Regression testing: Regression testing is used to ascertain that the software under test that exhibited the expected behavior prior to a change continues to exhibit that behavior after the change. Regression tests are constructed, and periodically applied, to determine whether the software under test remains correct and consistent over time. Regression testing is triggered by changes that affect a predefined scope of assets or that affect certain critical assets. The actual test cases used in regression testing are no different from any other test cases. The regression test suite is a sample of the functional tests from the original test suites administered prior to any changes.

 

 

 

 

Conformance testing: Conformance testing determines whether the software under test can be used in a specific role in an application. The conformance test set should cover all the required interactions between all the components that will participate in the application.

 

 

 

 

Acceptance testing: To validate the claims of the manufacturer or provider, the consumer performs acceptance testing.
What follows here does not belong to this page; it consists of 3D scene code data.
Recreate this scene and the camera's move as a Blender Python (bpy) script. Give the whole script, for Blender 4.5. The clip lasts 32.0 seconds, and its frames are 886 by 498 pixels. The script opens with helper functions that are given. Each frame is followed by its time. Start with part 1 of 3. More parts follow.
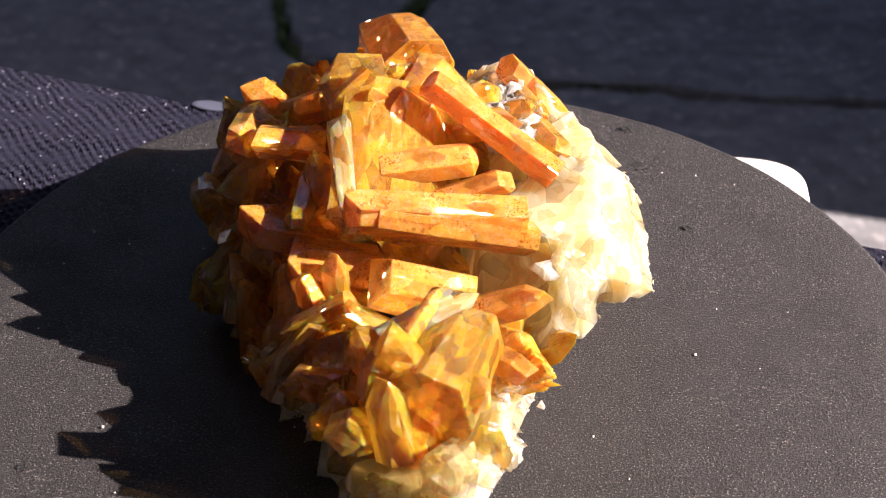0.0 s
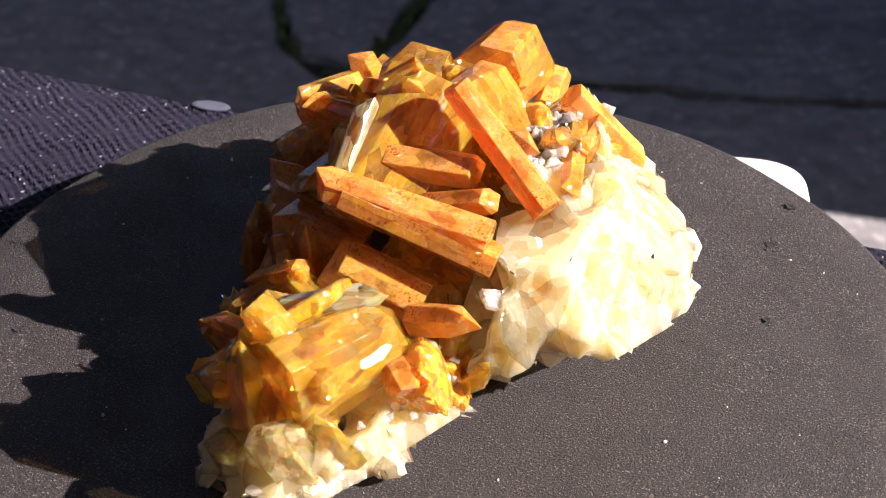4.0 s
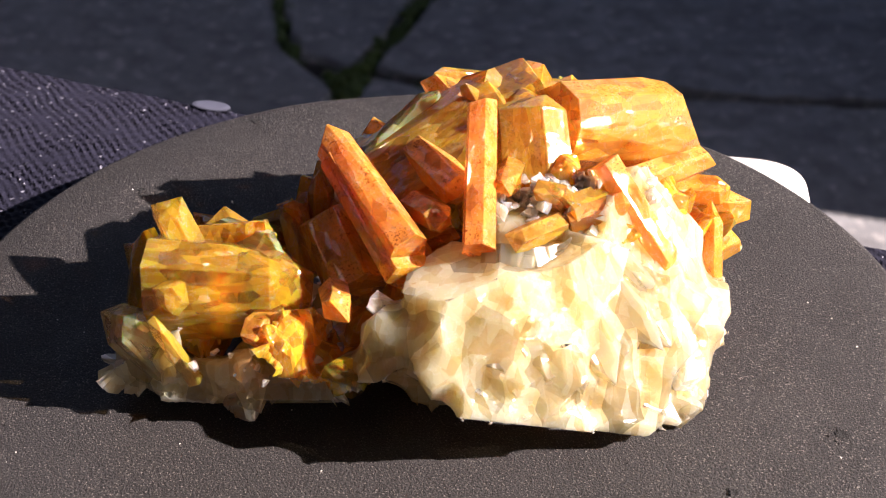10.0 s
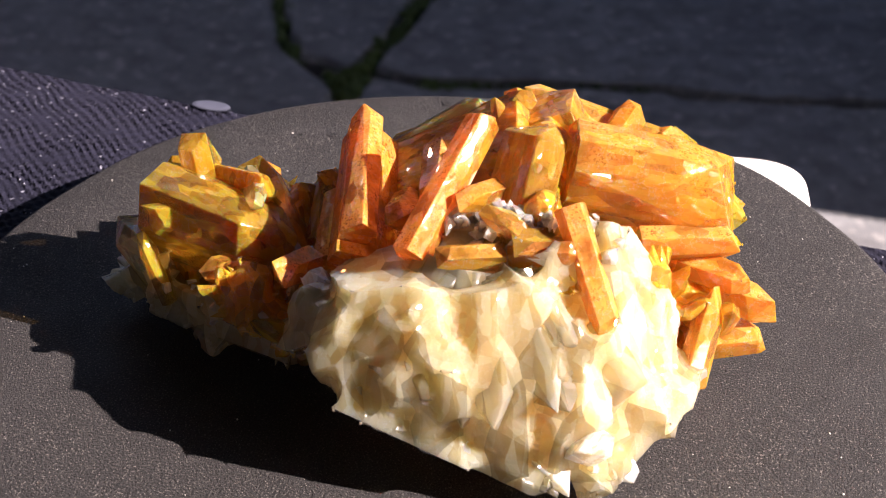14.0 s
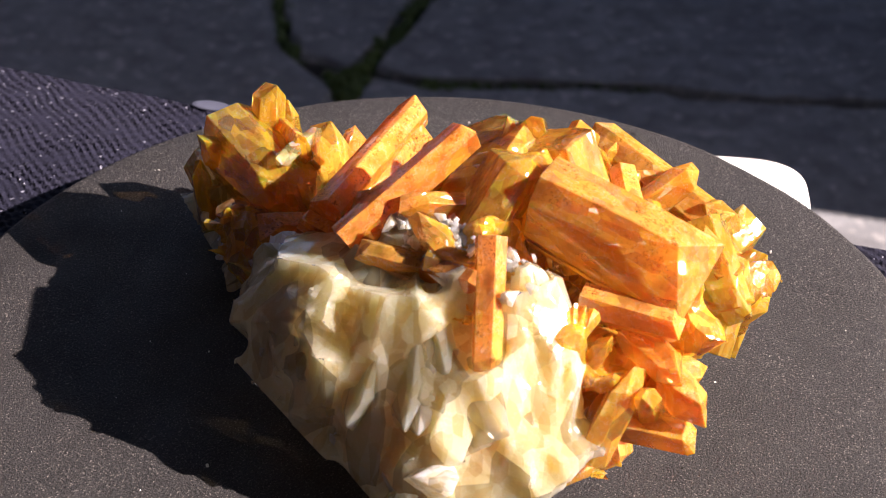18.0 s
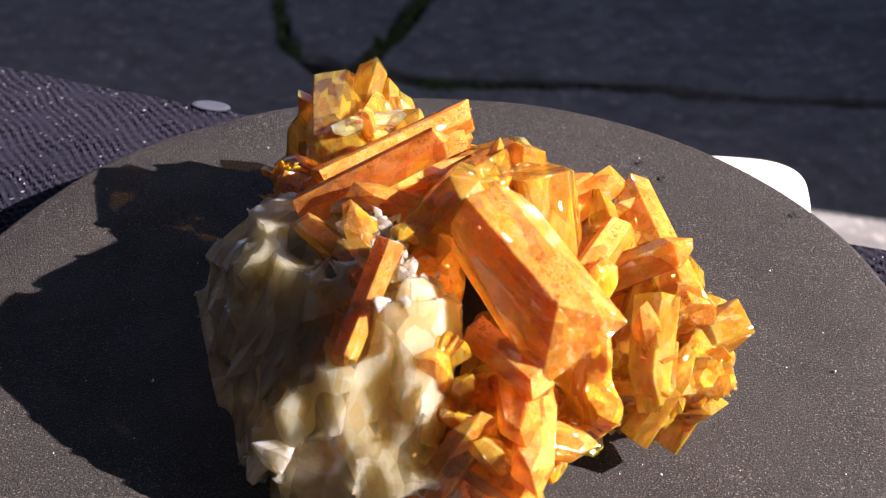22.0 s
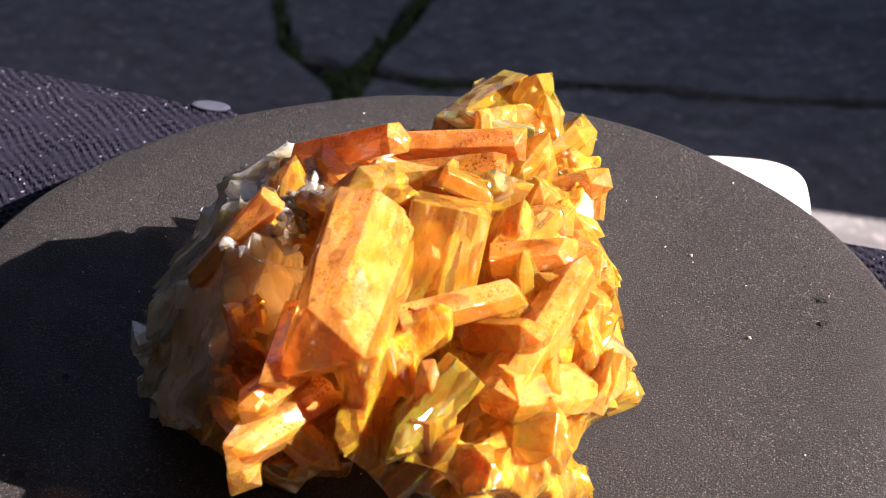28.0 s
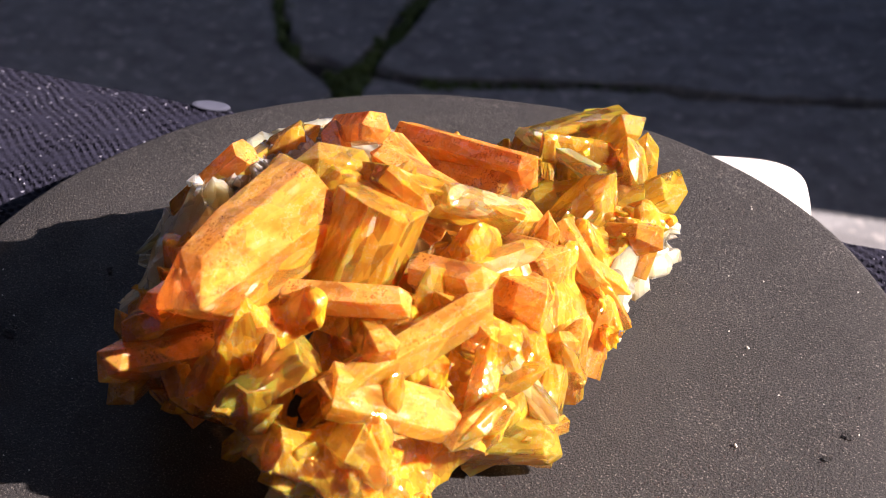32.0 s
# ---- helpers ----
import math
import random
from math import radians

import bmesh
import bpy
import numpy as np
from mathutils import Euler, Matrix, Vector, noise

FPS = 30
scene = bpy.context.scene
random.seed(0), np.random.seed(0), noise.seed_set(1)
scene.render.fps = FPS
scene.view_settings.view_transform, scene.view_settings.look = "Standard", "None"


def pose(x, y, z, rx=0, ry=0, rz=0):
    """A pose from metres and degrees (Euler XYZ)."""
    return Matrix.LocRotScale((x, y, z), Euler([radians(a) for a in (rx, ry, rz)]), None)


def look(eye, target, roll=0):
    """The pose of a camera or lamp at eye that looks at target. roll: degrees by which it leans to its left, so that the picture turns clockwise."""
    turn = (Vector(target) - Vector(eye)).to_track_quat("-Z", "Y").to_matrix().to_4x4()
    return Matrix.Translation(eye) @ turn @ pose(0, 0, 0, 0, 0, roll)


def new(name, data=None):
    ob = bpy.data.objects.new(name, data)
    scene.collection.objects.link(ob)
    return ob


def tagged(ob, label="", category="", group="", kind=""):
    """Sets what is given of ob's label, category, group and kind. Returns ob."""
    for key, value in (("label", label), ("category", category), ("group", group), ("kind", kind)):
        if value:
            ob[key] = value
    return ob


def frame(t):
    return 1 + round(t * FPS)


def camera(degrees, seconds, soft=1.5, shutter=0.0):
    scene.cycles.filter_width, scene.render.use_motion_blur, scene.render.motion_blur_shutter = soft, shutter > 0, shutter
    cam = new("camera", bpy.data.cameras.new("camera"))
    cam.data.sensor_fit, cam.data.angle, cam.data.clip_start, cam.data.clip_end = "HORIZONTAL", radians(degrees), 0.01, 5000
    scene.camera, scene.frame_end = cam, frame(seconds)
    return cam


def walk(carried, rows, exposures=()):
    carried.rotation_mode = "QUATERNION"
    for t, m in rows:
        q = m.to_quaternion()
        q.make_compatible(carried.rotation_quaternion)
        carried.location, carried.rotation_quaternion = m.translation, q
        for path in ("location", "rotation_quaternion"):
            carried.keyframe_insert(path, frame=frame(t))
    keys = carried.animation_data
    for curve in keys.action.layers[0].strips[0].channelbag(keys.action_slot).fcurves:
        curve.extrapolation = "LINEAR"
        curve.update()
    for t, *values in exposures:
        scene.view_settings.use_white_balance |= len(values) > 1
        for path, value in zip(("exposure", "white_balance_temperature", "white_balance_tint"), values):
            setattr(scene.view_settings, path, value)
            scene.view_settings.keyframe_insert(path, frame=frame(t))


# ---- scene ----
# ---- camera: fixed, looking down at the turntable ----
cam = camera(31.99, 32.0, soft=0.85)
EYE = Vector((0.0, -0.31, 0.2461))
PITCH, YAW = radians(35.12), radians(0.8225)
AIM = EYE + Vector((math.sin(YAW) * math.cos(PITCH), math.cos(YAW) * math.cos(PITCH), -math.sin(PITCH)))
cam.data.dof.use_dof = True
cam.data.dof.focus_distance = 0.385
cam.data.dof.aperture_fstop = 26.0
walk(cam, [(0.0, look(EYE, AIM, 0.89)), (32.0, look(EYE, AIM, 0.89))])

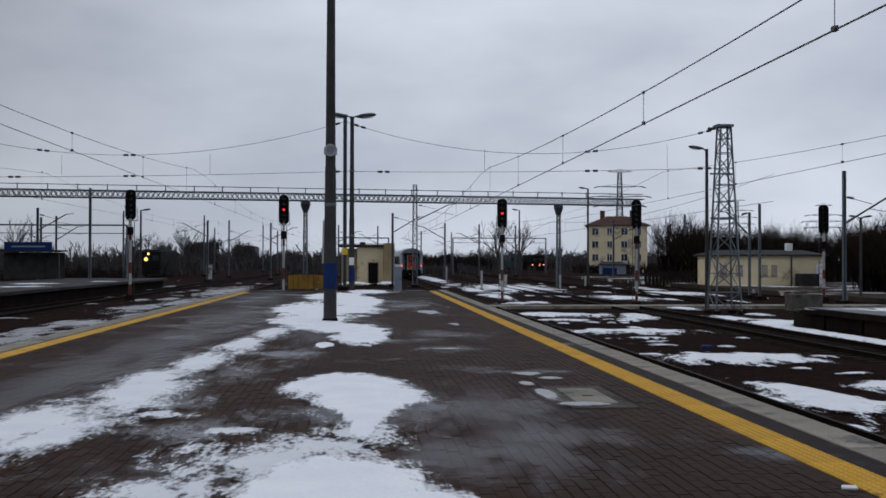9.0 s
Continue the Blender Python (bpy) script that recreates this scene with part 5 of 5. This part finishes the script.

The acceptance test is more realistic than the system test, since the application being tested is sited in the consumer's actual environment.

 

 

 

 

Deployment testing: Deployment testing is conducted by the development organization prior to releasing the software to customers for acceptance testing. Where acceptance testing focuses on the functionality of the delivered product, deployment testing covers all the unique system configurations on which the product is to be deployed. This testing focuses on the interaction between the product and platform-specific libraries, device drivers, and operating systems. During the deployment testing phase, the application's ability to deploy or install itself is also tested.

 

 

 

 

Reliability models: Testing is used to estimate the reliability of a software component or system; however, establishing the reliability of a piece of software through testing is a costly process. The test cases are selected based on the expected frequency of use of each product feature.